Leonardo's manuscripts have been published with photographic reproductions by Charles Ravaisson-Mollien, 6 vols. (Paris, 1881–1891). They have also been published in Codex Atlanticus, edited by G. Piumati (Milan, 1894–1904) and I manoscritti e i disegni di Leonardo da Vinci, published by the Reale Commissione Vinciana (Rome, 1923–1930). The best collection of selections is J. P. Richter, The Literary Work of Leonardo da Vinci, 2 vols. (London, 1883; 2nd ed., 1939). Leonardo da Vinci on Painting: A Lost Book, edited and translated from the Codex Vaticanus Urbinas, No. 1270, and from the Codex Leicester by Carlo Pedretti (Berkeley: University of California Press, 1964), includes a preface by Kenneth Clark and some material never published before.

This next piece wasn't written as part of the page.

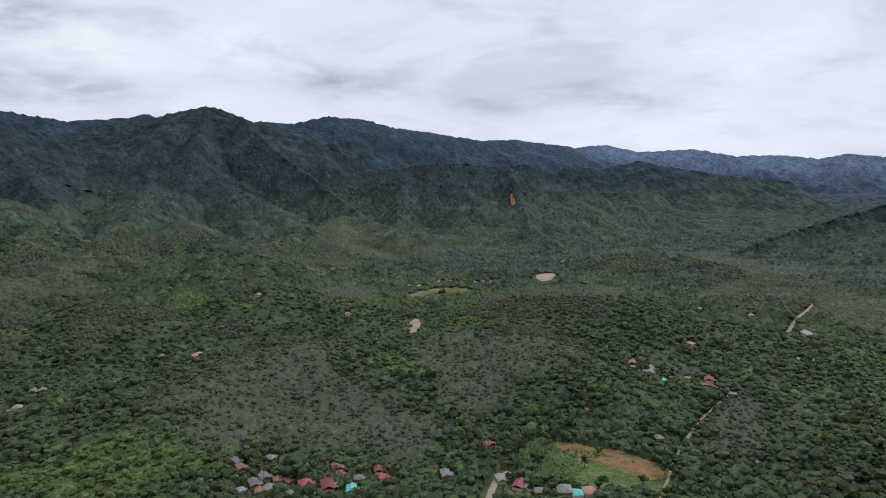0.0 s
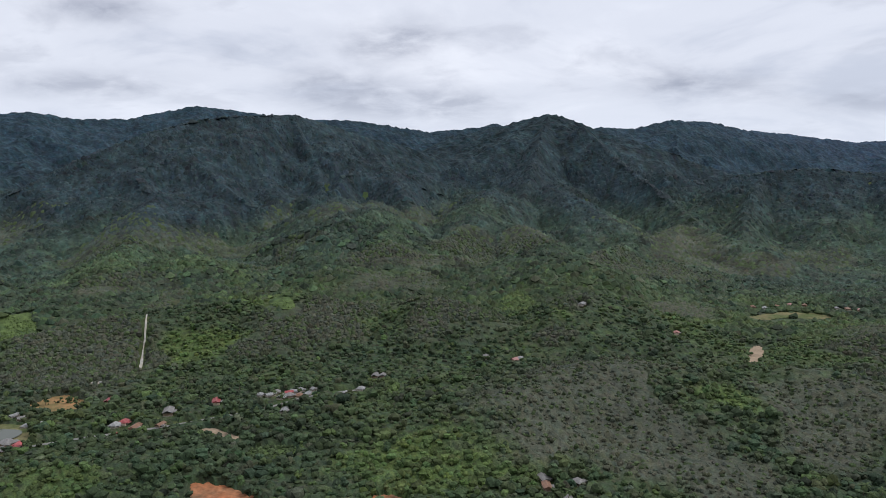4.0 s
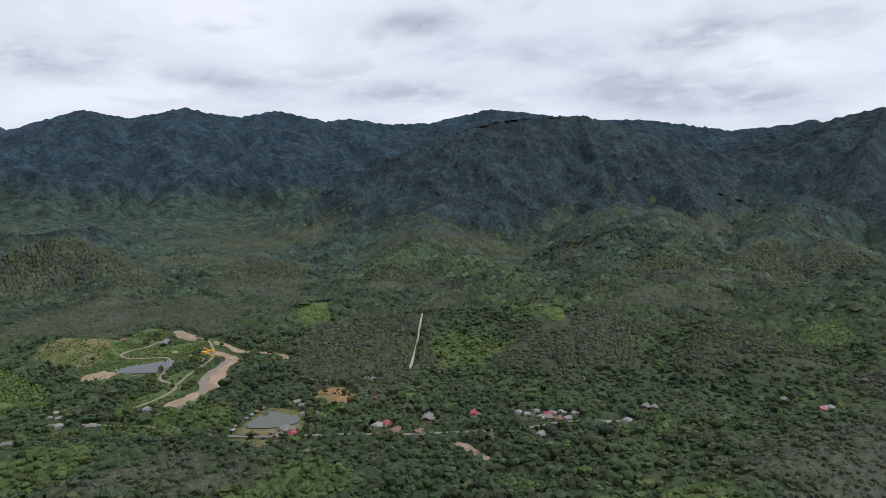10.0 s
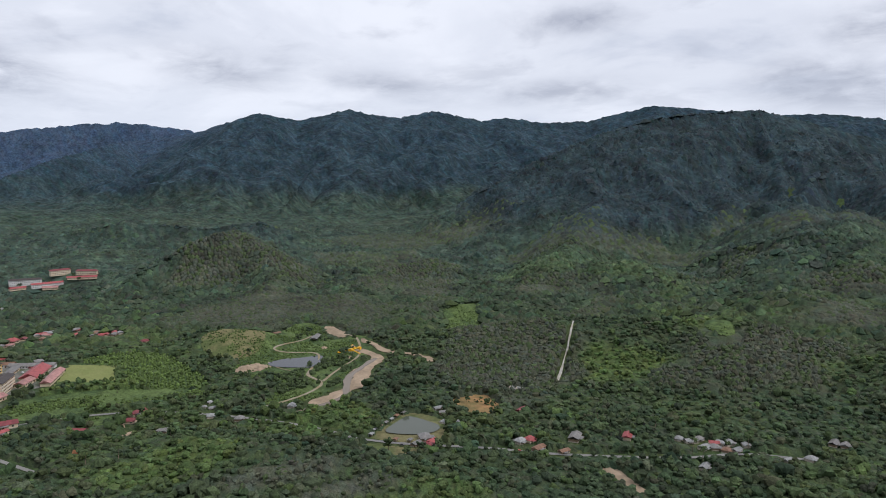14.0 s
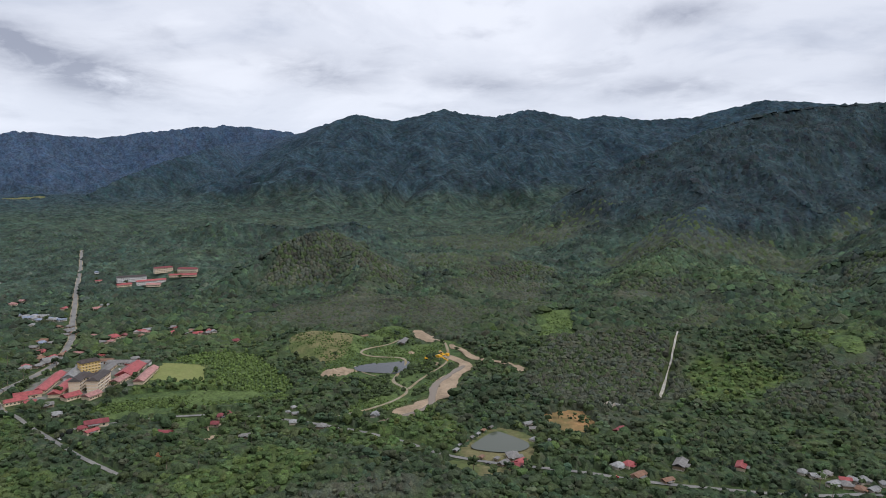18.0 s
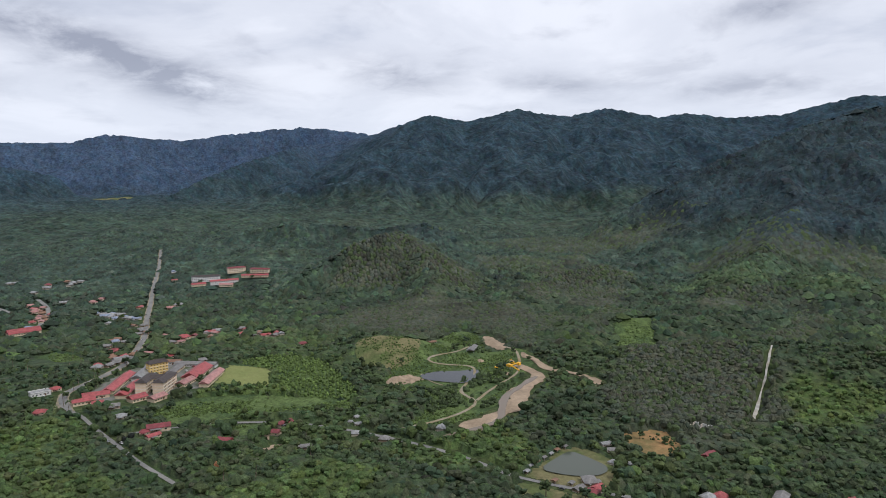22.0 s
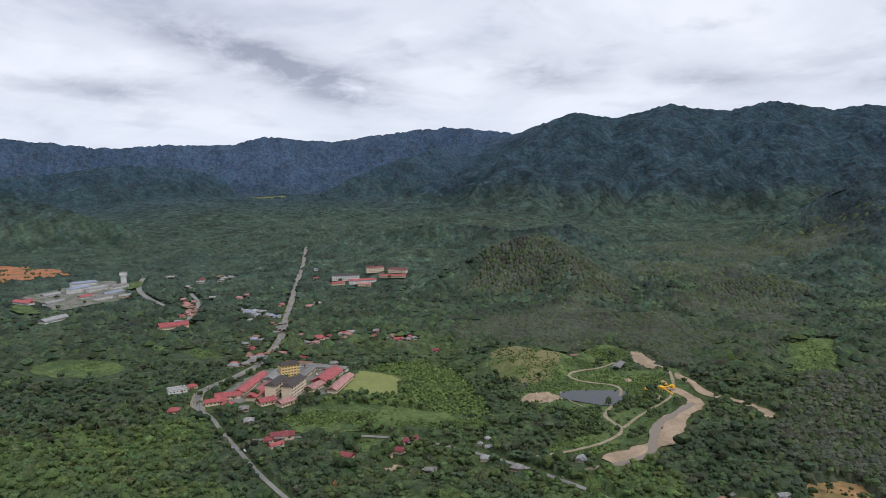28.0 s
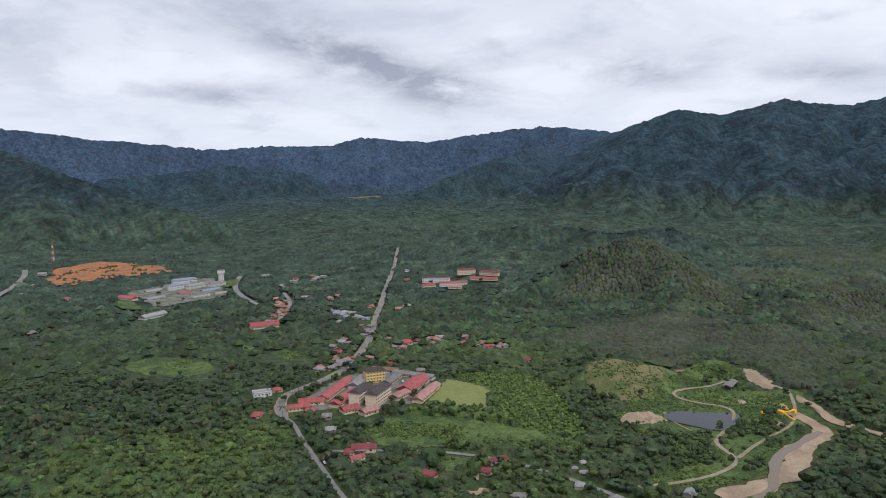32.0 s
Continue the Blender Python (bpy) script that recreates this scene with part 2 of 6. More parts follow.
RIDGES += [
    (1.8, [(-3558, 1330, 512), (-3260, 1170, 316), (-2971, 975, 163), (-2674, 800, 85)]),
    (1.8, [(-3366, 1786, 516), (-3091, 1590, 292), (-2801, 1425, 141), (-2518, 1243, 63)]),
    (1.8, [(-3181, 2114, 492), (-2911, 1916, 293), (-2653, 1700, 167), (-2400, 1474, 87)]),
    (1.8, [(-4450, 400, 380), (-4281, 273, 347), (-4108, 103, 284), (-3928, -72, 217), (-3726, -357, 99)]),
    (1.3, [(-4819, -481, 422), (-4832, -371, 416), (-4855, -48, 462), (-4853, 364, 515), (-4820, 596, 493), (-4780, 790, 470)]),
]
RIDGES += [
    (1.3, [(-4006, -2700, 487), (-4152, -2497, 461), (-4264, -2325, 428), (-4434, -2026, 419), (-4617, -1634, 391), (-4760, -989, 393), (-4800, -807, 449), (-4819, -481, 422)]),
    (2.0, [(-3647, -1896, 194), (-3778, -1662, 216), (-3921, -1352, 250), (-3995, -1159, 240), (-4077, -899, 192)]),
    (2.0, [(-2480, -1800, 330), (-2451, -1524, 307), (-2426, -1389, 270), (-2375, -1287, 238), (-2379, -1093, 172), (-2369, -902, 121), (-2348, -710, 76)]),
]
RIDGES += [
    (2.2, [(-1000, 3873, 458), (-826, 3990, 449), (-669, 4096, 493), (-471, 4199, 486), (-278, 4291, 437), (-76, 4374, 421), (240, 4444, 374), (457, 4502, 383), (819, 4526, 336)]),
    (2.0, [(891, 4717, 337), (1087, 4675, 354), (1279, 4626, 305), (1609, 4522, 320), (1828, 4438, 275), (2061, 4335, 280), (2253, 4238, 255), (2380, 4168, 284), (2545, 4070, 262), (2900, 3800, 270)]),
]
RIDGES += [
    (2.2, [(-332, 2276, 96), (-244, 2307, 158), (-171, 2334, 218), (-79, 2359, 236), (34, 2380, 242), (167, 2394, 228), (283, 2403, 234), (418, 2404, 182), (533, 2401, 134), (702, 2379, 74), (847, 2352, 22)]),
    (2.0, [(220, 2340, 230), (237, 2154, 135), (249, 1968, 64), (283, 1778, 29)]),
    (2.0, [(-100, 2350, 225), (-130, 2120, 130), (-120, 1900, 70)]),
    (2.2, [(564, 3251, 212), (713, 3222, 206), (881, 3180, 239), (1020, 3138, 213), (1218, 3067, 181), (1460, 2959, 154)]),
]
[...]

Works on Leonardo include the following: Pierre Duhem, Études sur Leonardo da Vinci, 3 vols. (Paris, 1906–1913); E. Solmi, Leonardo (Florence, 1900); C. Luporini, La mente di Leonardo (Florence: Sansoni, 1953); Eugenio Garin, Medioevo e Rinascimento (Bari: Laterza, 1954), pp. 311ff., and Cultura filosofica del Rinascimento italiano (Florence: Sansoni, 1961), pp. 388ff.; I. B. Hart, The World of Leonardo da Vinci (London: Macdonald, 1961); James Beck, Leonardo's Rules of Painting: An Unconventional Approach to Modern Art (New York: Viking Press, 1979); and Boris Kouznetsov, "The Rationalism of Leonardo Da Vinci and the Dawn of Classical Science," Diogenes (69 [1970]: 1–11).